Antinuclear Movements
Many influential Americans opposed dependence on nuclear weapons altogether, and there were two great antinuclear movements, the first culminating in the early 1960s, and the second culminating in the early 1980s.
In the early 1980s, the American Catholic bishops wrote a pastoral letter against nuclear weapons. It’s called the ‘Challenge of Peace’, and it caused great anxiety to the Reagan administration, because it put a church, to which about a third of the American people belong officially, on record as condemning the basis of America’s defense policy.
The nuclear confrontation underlay every element of American foreign policy. Although the nuclear war possibility wasn’t always in the foreground, it was always there, and it conditioned everything else that happened in the Cold War years.
Common Questions about How Nuclear Weapons Conditioned Everything in Cold War Years
The great downside of nuclear weapons is that they’re too destructive. They’re so catastrophic in their effects that it’s hard to find an incident adequate to deserve retaliation in nuclear form.

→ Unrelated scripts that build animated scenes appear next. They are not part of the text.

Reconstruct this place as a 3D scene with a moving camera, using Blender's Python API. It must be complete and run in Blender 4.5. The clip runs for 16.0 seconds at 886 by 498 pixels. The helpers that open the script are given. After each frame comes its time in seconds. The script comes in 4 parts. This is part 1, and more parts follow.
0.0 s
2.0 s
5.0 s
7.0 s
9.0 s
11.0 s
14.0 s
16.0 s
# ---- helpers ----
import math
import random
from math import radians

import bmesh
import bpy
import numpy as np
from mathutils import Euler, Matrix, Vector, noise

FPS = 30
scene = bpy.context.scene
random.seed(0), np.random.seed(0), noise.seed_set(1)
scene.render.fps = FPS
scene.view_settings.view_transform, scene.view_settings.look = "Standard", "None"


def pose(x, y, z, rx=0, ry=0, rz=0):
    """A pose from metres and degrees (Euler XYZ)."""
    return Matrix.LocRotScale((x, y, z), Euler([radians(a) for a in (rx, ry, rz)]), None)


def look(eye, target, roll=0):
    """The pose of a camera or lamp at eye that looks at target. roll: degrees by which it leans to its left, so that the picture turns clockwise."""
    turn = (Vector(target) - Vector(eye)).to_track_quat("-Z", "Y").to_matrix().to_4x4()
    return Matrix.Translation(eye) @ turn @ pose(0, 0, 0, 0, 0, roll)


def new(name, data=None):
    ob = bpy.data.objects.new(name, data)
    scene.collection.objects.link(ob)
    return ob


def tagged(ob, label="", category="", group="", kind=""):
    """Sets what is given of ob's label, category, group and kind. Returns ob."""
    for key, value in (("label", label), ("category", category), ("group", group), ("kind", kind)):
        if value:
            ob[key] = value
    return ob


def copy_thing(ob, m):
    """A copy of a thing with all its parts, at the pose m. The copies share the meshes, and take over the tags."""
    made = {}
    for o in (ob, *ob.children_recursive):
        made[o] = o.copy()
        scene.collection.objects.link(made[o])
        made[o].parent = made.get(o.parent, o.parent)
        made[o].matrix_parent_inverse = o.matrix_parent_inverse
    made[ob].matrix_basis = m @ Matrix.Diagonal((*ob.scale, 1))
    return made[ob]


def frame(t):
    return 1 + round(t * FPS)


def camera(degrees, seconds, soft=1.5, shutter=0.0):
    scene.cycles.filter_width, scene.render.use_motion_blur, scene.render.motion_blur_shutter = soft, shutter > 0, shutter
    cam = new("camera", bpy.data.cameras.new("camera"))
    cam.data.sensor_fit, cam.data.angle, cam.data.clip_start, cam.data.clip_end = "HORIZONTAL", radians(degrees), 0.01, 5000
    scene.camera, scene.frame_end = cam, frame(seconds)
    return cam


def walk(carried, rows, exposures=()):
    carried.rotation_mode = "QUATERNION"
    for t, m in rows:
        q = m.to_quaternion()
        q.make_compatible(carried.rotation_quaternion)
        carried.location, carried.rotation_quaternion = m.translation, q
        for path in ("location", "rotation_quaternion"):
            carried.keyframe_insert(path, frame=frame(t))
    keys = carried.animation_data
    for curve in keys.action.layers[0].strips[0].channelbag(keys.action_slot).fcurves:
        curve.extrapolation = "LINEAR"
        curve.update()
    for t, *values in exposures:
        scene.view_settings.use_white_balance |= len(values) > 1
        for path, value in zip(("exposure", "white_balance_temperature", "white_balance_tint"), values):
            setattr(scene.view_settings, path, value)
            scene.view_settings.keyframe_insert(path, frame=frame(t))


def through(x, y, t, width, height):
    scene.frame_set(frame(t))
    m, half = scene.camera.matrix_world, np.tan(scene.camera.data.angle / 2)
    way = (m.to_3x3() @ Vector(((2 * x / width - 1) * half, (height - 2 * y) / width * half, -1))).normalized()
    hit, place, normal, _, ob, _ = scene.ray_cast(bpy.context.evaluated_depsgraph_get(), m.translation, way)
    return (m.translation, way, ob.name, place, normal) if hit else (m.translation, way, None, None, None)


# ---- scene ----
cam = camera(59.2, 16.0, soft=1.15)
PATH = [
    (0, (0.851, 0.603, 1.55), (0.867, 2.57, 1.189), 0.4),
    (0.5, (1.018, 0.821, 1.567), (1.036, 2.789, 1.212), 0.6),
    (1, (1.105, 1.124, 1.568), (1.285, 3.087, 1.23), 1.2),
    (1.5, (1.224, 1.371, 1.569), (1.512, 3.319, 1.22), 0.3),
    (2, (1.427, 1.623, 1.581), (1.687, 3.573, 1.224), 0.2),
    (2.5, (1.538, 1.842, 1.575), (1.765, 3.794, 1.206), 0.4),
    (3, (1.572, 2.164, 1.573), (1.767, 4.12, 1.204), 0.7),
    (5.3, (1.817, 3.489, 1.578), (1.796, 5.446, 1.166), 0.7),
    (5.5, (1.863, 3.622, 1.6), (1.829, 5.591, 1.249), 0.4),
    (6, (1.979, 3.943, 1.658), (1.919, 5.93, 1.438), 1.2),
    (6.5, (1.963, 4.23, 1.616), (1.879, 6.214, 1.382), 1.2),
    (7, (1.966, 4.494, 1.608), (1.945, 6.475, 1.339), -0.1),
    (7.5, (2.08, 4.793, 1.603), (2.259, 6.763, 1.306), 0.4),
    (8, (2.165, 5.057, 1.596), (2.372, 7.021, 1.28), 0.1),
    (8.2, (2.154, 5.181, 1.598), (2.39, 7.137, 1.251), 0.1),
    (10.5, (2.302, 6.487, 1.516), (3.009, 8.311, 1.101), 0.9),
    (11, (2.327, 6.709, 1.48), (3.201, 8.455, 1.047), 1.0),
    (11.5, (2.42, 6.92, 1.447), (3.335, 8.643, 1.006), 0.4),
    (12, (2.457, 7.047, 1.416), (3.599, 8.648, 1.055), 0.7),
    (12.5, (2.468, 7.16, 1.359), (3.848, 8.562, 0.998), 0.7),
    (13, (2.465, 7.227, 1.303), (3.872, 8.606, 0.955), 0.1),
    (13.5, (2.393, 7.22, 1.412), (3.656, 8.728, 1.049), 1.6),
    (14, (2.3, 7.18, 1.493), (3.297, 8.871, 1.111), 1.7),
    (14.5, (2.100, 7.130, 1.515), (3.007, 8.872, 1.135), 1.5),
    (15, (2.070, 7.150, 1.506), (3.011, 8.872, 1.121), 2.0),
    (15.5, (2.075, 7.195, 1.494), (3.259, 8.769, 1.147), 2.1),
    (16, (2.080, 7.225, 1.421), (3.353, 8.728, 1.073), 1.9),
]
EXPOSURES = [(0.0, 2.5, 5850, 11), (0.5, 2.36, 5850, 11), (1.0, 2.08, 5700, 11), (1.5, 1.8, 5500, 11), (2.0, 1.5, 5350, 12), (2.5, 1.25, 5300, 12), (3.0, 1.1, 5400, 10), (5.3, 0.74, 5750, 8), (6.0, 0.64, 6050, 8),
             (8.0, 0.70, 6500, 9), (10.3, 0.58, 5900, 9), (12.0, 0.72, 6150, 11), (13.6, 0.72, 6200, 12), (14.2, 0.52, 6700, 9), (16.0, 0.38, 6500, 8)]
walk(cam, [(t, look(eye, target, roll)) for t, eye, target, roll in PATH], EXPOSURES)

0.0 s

In 1963, America and Soviet Union signed the Atmospheric Test Ban Treaty. Both sides recognized that there’d been so many nuclear tests in the 1950s that the background level of radiation in the atmosphere was increasing. They agreed that their tests would now take place only underground where the radiation effects could be contained.
In the early 1980s, the American Catholic bishops wrote a pastoral letter against nuclear weapons. It’s called the ‘Challenge of Peace’.